● **WHAT THE TASK ASKS**:
Using the data that follows, return exactly the lines from the one that contains "Continue the Blender" through the one that contains "return np.minimum(np.minimum(a, b), c)", ends included.

[Begin RECORDED INFORMATION]

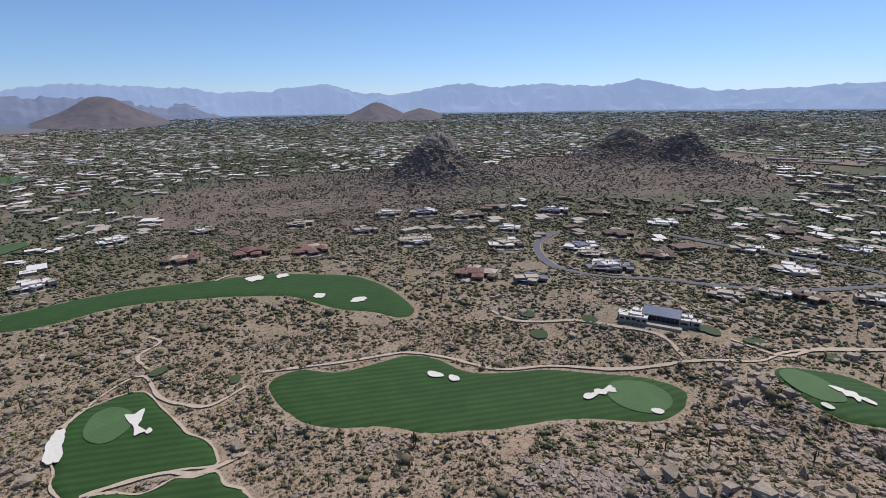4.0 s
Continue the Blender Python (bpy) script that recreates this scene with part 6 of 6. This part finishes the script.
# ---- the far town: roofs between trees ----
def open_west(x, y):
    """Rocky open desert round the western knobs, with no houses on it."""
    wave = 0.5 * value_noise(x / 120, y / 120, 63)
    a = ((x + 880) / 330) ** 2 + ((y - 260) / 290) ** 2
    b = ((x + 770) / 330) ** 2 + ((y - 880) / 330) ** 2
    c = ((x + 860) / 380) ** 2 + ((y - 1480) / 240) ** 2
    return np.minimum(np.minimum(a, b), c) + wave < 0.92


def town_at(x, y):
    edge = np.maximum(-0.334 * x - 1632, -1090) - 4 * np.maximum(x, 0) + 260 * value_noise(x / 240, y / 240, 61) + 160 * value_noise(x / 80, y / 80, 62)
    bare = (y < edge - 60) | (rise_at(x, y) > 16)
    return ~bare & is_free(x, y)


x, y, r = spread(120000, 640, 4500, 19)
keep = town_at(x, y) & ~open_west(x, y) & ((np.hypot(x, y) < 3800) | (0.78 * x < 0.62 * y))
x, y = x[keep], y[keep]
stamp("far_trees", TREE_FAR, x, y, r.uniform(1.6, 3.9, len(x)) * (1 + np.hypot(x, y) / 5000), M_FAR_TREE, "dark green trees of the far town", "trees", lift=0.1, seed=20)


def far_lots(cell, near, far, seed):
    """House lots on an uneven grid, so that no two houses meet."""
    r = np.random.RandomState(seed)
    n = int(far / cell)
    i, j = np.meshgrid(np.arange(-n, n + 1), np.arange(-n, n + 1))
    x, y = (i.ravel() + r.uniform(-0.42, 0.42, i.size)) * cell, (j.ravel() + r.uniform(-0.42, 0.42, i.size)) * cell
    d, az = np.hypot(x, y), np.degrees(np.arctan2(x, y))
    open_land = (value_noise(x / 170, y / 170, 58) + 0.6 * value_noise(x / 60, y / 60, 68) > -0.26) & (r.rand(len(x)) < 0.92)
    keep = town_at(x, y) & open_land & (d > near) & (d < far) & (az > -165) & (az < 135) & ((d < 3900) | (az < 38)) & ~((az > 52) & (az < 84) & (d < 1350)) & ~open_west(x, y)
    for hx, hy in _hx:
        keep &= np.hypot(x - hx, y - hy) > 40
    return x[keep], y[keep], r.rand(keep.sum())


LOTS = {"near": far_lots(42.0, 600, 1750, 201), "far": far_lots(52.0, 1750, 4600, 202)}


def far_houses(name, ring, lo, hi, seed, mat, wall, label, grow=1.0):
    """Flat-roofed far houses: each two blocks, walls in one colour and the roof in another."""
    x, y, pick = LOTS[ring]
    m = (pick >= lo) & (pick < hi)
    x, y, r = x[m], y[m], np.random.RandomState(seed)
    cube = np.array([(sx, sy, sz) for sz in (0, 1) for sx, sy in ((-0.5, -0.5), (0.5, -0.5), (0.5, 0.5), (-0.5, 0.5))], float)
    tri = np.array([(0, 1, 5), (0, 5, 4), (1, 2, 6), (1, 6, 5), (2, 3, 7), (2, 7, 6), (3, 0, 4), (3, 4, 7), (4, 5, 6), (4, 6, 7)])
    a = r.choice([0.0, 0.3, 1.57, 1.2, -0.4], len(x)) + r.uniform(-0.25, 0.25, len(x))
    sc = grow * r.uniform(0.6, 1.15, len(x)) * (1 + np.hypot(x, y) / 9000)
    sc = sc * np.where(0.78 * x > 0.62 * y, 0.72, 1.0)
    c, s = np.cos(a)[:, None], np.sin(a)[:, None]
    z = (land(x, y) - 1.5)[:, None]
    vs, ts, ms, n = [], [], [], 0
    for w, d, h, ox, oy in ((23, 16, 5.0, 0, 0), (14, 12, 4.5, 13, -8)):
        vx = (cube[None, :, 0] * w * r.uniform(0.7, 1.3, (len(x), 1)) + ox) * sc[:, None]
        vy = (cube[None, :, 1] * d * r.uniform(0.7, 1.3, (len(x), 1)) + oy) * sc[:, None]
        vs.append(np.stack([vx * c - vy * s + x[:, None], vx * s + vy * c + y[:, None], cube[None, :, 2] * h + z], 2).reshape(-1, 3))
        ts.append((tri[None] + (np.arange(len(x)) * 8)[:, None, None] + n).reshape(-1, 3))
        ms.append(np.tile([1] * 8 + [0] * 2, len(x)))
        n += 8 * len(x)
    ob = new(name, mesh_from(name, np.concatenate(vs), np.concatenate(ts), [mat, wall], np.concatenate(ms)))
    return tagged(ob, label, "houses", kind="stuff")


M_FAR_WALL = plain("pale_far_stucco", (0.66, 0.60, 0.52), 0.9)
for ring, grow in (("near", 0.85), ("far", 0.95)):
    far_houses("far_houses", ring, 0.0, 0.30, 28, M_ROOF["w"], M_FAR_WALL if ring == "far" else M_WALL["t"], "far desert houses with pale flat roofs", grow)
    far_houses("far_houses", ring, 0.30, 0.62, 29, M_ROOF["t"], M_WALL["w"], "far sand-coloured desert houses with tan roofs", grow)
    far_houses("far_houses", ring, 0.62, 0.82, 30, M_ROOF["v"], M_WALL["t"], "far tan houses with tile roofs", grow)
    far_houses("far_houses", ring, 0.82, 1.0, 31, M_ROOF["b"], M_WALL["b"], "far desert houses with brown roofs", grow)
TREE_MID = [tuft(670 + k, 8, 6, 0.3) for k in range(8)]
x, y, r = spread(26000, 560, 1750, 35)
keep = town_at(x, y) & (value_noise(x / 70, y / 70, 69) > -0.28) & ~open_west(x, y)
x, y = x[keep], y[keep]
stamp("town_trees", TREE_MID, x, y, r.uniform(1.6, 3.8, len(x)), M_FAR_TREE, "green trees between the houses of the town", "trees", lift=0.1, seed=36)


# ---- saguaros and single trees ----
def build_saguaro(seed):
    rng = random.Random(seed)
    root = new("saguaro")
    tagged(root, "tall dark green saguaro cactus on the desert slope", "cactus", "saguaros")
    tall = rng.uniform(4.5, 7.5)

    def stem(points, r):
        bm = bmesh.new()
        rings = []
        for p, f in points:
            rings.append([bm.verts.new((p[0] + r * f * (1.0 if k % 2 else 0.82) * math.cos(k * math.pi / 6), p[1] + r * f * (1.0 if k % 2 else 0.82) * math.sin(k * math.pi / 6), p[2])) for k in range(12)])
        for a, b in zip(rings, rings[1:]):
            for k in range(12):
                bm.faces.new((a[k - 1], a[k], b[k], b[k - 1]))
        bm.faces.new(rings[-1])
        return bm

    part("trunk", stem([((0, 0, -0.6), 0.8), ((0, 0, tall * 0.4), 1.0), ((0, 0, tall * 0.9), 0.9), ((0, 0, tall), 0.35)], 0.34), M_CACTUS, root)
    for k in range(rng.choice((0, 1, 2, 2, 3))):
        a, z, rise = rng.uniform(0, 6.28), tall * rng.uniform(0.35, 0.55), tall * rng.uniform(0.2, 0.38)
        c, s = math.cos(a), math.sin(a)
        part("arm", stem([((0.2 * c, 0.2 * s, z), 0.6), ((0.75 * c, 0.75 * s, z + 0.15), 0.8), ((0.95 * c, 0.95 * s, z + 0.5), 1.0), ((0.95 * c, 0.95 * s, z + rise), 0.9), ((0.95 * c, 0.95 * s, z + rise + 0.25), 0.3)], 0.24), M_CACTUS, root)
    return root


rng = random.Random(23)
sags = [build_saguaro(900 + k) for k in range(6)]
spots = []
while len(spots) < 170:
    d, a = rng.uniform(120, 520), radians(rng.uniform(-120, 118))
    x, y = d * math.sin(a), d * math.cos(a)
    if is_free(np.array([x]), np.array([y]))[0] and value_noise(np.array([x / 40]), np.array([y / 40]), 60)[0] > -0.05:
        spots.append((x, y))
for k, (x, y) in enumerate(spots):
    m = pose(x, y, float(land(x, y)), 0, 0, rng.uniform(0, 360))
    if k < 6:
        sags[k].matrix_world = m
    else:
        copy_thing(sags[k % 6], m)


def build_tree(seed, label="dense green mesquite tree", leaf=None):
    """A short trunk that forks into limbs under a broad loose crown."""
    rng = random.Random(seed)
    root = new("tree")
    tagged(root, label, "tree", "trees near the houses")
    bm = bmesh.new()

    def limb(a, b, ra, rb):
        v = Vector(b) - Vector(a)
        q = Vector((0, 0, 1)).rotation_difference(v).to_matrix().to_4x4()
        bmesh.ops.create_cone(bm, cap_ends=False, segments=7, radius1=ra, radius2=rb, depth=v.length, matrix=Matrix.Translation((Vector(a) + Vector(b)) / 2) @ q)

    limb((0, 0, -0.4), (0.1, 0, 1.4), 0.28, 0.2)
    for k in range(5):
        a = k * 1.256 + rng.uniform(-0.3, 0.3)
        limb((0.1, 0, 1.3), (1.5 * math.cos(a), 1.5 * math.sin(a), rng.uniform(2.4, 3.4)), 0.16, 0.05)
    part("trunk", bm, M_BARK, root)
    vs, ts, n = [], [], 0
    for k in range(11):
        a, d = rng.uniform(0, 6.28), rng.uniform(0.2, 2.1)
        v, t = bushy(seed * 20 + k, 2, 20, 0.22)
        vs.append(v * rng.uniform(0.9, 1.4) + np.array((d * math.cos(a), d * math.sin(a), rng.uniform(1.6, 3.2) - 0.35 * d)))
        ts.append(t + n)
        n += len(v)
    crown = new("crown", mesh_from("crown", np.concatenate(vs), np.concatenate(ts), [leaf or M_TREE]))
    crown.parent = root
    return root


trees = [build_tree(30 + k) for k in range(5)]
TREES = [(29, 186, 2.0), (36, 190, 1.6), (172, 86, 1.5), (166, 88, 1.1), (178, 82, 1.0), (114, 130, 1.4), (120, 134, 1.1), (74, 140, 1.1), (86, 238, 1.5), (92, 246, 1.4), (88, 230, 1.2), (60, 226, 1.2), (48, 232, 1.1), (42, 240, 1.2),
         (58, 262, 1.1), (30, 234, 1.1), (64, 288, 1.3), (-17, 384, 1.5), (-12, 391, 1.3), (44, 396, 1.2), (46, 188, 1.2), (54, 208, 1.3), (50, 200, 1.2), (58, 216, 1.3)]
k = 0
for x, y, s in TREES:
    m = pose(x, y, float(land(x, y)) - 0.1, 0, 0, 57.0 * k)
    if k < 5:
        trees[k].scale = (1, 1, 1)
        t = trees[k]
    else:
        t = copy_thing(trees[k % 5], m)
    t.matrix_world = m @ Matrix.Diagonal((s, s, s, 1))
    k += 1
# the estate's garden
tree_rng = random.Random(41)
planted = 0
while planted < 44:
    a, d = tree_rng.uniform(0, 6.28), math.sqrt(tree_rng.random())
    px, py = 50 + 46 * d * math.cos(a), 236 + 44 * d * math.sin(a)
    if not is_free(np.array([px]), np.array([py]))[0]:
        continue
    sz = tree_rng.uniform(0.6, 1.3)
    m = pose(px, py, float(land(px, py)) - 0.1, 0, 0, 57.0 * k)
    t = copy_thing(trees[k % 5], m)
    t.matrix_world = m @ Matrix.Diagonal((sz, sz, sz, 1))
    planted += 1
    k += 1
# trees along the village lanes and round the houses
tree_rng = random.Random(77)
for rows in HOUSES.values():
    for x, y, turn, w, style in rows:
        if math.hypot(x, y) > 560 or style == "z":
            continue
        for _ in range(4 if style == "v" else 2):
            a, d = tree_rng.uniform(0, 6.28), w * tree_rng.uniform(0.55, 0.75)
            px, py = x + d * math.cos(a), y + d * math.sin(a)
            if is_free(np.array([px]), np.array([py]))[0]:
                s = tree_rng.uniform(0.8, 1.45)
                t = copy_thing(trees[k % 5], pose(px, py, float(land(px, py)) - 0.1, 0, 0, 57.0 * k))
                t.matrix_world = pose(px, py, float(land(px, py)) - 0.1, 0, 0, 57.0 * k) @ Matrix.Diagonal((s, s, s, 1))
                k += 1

[End RECORDED INFORMATION]

● **FULL RESPONSE**:
Continue the Blender Python (bpy) script that recreates this scene with part 6 of 6. This part finishes the script.
# ---- the far town: roofs between trees ----
def open_west(x, y):
    """Rocky open desert round the western knobs, with no houses on it."""
    wave = 0.5 * value_noise(x / 120, y / 120, 63)
    a = ((x + 880) / 330) ** 2 + ((y - 260) / 290) ** 2
    b = ((x + 770) / 330) ** 2 + ((y - 880) / 330) ** 2
    c = ((x + 860) / 380) ** 2 + ((y - 1480) / 240) ** 2
    return np.minimum(np.minimum(a, b), c) + wave < 0.92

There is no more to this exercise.